[Begin Provided material]

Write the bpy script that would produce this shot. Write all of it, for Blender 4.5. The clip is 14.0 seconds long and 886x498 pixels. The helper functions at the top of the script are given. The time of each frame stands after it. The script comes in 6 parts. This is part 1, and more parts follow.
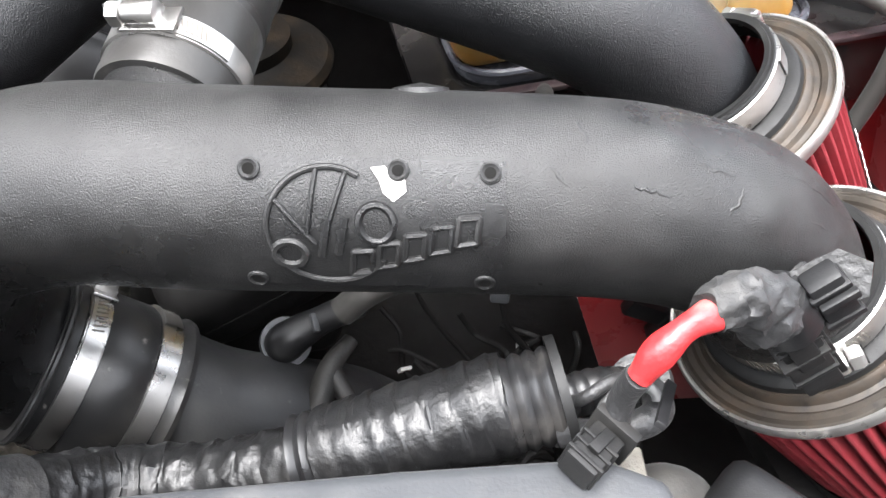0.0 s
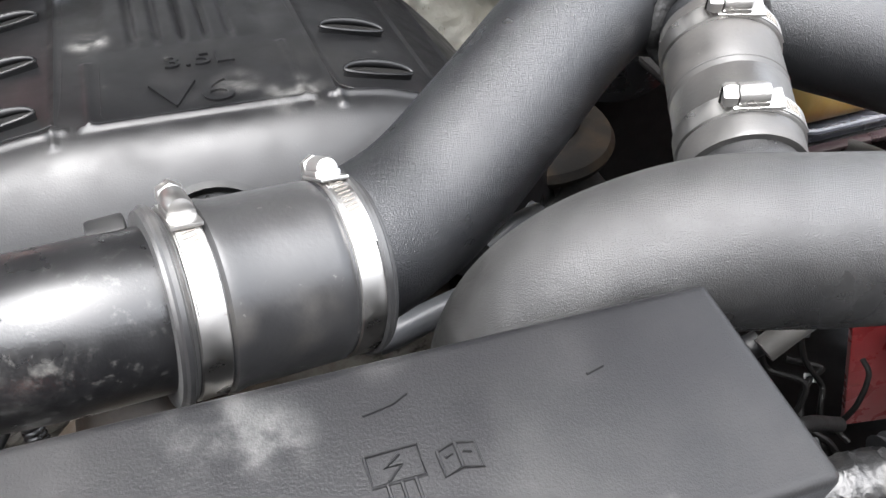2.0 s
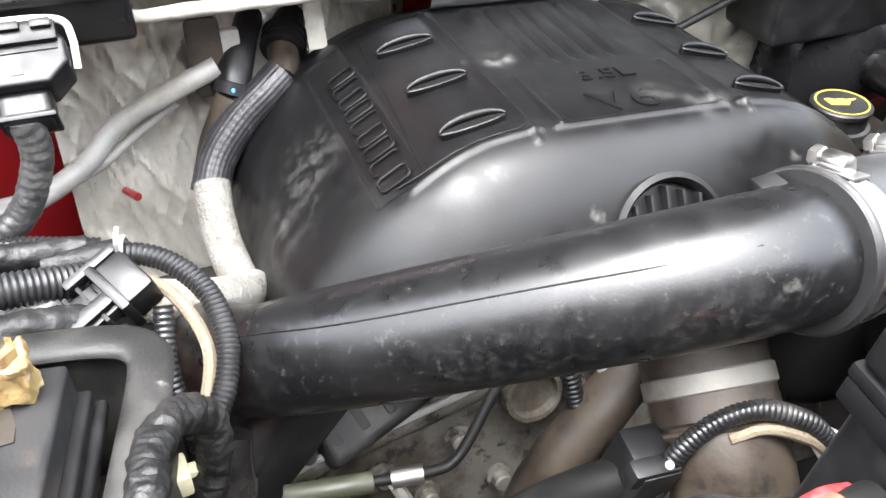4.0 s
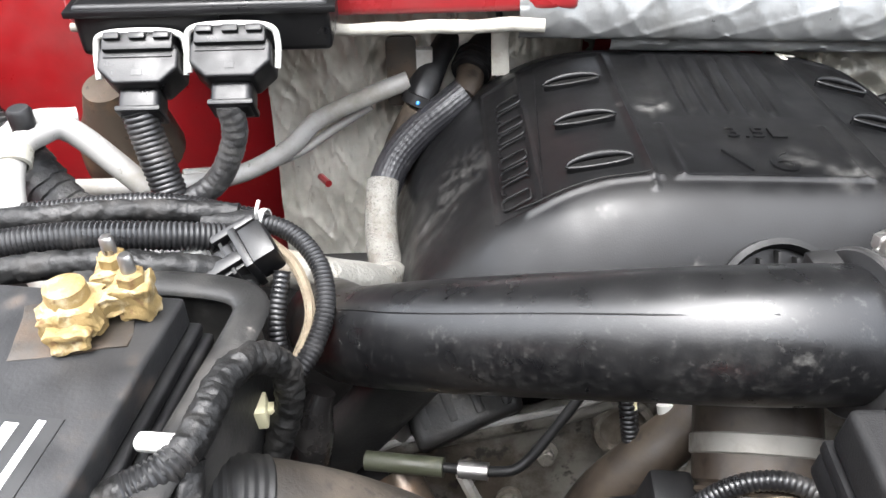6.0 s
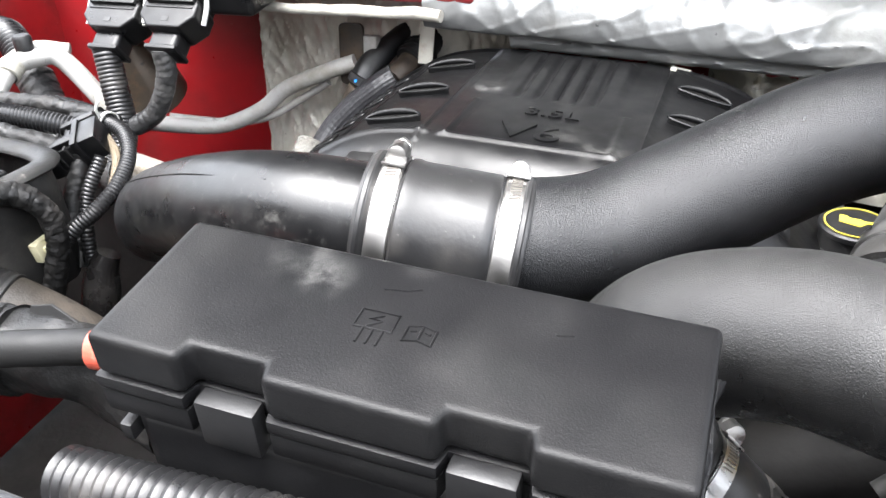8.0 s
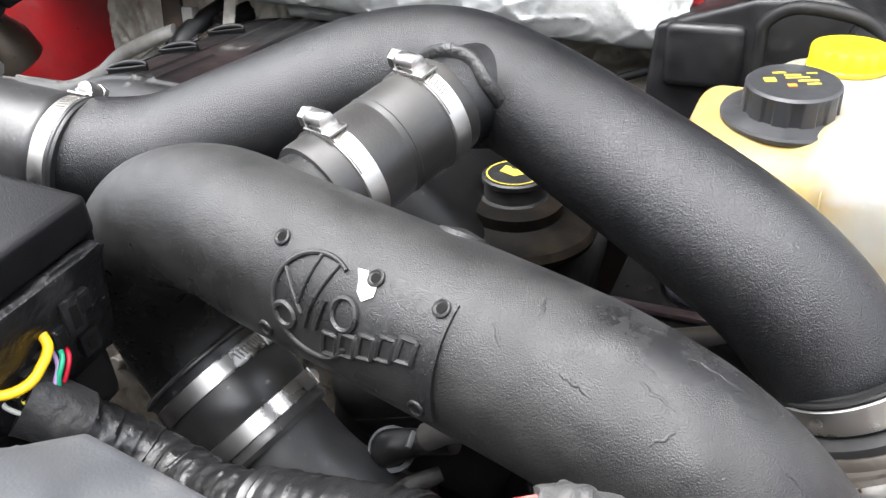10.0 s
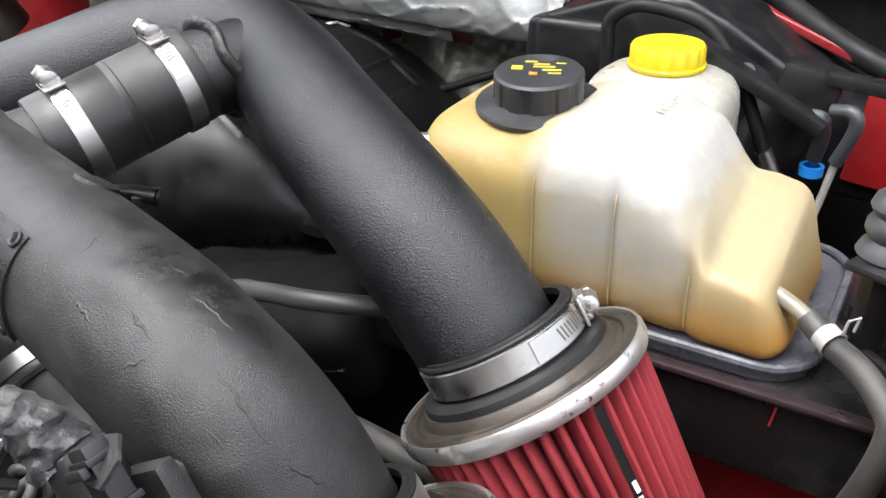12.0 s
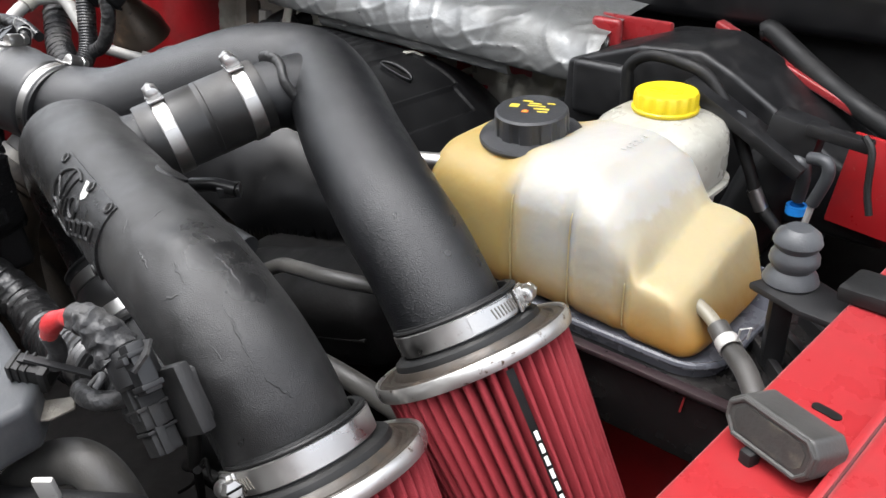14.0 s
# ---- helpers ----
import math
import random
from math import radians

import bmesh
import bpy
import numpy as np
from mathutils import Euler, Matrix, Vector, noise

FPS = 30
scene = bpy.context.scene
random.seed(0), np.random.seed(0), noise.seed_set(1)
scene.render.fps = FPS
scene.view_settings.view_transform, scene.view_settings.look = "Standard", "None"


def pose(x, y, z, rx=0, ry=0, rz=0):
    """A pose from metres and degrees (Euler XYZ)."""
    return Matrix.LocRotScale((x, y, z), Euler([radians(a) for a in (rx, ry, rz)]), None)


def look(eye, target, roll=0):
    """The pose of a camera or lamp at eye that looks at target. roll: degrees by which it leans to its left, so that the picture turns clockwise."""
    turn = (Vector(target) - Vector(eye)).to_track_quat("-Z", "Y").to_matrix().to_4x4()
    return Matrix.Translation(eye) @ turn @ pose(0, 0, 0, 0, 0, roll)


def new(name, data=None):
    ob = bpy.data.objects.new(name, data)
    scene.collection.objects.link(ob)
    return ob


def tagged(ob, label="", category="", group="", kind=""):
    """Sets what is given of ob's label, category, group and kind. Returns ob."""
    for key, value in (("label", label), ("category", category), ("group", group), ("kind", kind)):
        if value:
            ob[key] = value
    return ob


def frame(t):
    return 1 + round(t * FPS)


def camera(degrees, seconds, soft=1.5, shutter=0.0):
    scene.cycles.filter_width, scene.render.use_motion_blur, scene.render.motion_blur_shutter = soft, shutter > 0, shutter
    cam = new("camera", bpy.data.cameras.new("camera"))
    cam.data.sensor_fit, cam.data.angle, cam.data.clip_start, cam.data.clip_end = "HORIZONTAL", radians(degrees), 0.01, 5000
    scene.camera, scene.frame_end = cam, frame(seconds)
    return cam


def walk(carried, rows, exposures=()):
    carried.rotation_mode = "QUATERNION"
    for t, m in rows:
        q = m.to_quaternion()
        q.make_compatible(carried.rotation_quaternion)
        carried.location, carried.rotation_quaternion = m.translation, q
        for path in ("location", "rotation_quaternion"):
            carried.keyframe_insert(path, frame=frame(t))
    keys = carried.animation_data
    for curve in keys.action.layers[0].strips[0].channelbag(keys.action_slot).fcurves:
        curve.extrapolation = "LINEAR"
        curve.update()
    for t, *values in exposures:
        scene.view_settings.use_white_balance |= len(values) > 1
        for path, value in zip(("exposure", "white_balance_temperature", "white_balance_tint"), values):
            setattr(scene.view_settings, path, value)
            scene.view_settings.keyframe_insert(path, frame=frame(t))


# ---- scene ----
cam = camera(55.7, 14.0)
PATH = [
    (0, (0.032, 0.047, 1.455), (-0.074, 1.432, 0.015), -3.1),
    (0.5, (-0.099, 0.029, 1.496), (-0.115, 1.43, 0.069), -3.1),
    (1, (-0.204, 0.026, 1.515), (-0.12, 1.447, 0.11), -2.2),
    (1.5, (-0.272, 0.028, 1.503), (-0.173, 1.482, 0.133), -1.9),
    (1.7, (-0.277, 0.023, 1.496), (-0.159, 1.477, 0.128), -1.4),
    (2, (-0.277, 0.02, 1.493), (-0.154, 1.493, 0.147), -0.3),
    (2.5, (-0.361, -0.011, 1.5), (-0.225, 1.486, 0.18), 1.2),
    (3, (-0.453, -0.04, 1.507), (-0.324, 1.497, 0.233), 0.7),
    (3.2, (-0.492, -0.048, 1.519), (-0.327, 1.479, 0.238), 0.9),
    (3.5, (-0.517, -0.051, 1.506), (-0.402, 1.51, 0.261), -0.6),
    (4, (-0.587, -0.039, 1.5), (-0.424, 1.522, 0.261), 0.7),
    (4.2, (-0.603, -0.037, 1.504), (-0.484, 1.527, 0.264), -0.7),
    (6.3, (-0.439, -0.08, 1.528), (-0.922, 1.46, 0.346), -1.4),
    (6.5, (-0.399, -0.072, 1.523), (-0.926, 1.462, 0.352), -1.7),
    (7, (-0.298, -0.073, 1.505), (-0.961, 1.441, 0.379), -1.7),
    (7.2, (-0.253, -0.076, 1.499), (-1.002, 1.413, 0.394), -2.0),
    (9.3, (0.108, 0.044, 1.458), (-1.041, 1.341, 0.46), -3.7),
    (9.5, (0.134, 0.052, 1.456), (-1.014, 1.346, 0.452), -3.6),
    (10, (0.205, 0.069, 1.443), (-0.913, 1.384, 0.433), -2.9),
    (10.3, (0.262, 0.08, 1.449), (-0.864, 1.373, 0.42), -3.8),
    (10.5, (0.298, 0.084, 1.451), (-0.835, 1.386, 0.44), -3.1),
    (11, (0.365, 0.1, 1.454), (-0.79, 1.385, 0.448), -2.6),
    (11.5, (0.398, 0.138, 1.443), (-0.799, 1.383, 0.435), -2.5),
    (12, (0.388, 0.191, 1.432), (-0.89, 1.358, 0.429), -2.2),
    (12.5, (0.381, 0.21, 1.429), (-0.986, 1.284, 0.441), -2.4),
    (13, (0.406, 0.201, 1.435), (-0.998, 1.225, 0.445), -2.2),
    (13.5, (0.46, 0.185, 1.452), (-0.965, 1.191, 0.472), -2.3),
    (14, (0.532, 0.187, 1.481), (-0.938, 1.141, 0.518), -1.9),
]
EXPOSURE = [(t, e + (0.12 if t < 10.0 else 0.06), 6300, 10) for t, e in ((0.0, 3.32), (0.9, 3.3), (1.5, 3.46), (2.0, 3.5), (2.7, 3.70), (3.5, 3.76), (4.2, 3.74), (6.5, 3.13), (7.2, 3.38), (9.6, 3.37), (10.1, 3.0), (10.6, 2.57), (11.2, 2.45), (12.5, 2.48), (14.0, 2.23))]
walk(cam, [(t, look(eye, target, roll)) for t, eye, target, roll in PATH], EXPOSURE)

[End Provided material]

*Directions for this task*:
The lines from the top of the data above through the one holding "turn = (Vector(target)" are to be repeated exactly, and only those, with no pictures.

*The completed task*:
Write the bpy script that would produce this shot. Write all of it, for Blender 4.5. The clip is 14.0 seconds long and 886x498 pixels. The helper functions at the top of the script are given. The time of each frame stands after it. The script comes in 6 parts. This is part 1, and more parts follow.
0.0 s
2.0 s
4.0 s
6.0 s
8.0 s
10.0 s
12.0 s
14.0 s
# ---- helpers ----
import math
import random
from math import radians

import bmesh
import bpy
import numpy as np
from mathutils import Euler, Matrix, Vector, noise

FPS = 30
scene = bpy.context.scene
random.seed(0), np.random.seed(0), noise.seed_set(1)
scene.render.fps = FPS
scene.view_settings.view_transform, scene.view_settings.look = "Standard", "None"


def pose(x, y, z, rx=0, ry=0, rz=0):
    """A pose from metres and degrees (Euler XYZ)."""
    return Matrix.LocRotScale((x, y, z), Euler([radians(a) for a in (rx, ry, rz)]), None)


def look(eye, target, roll=0):
    """The pose of a camera or lamp at eye that looks at target. roll: degrees by which it leans to its left, so that the picture turns clockwise."""
    turn = (Vector(target) - Vector(eye)).to_track_quat("-Z", "Y").to_matrix().to_4x4()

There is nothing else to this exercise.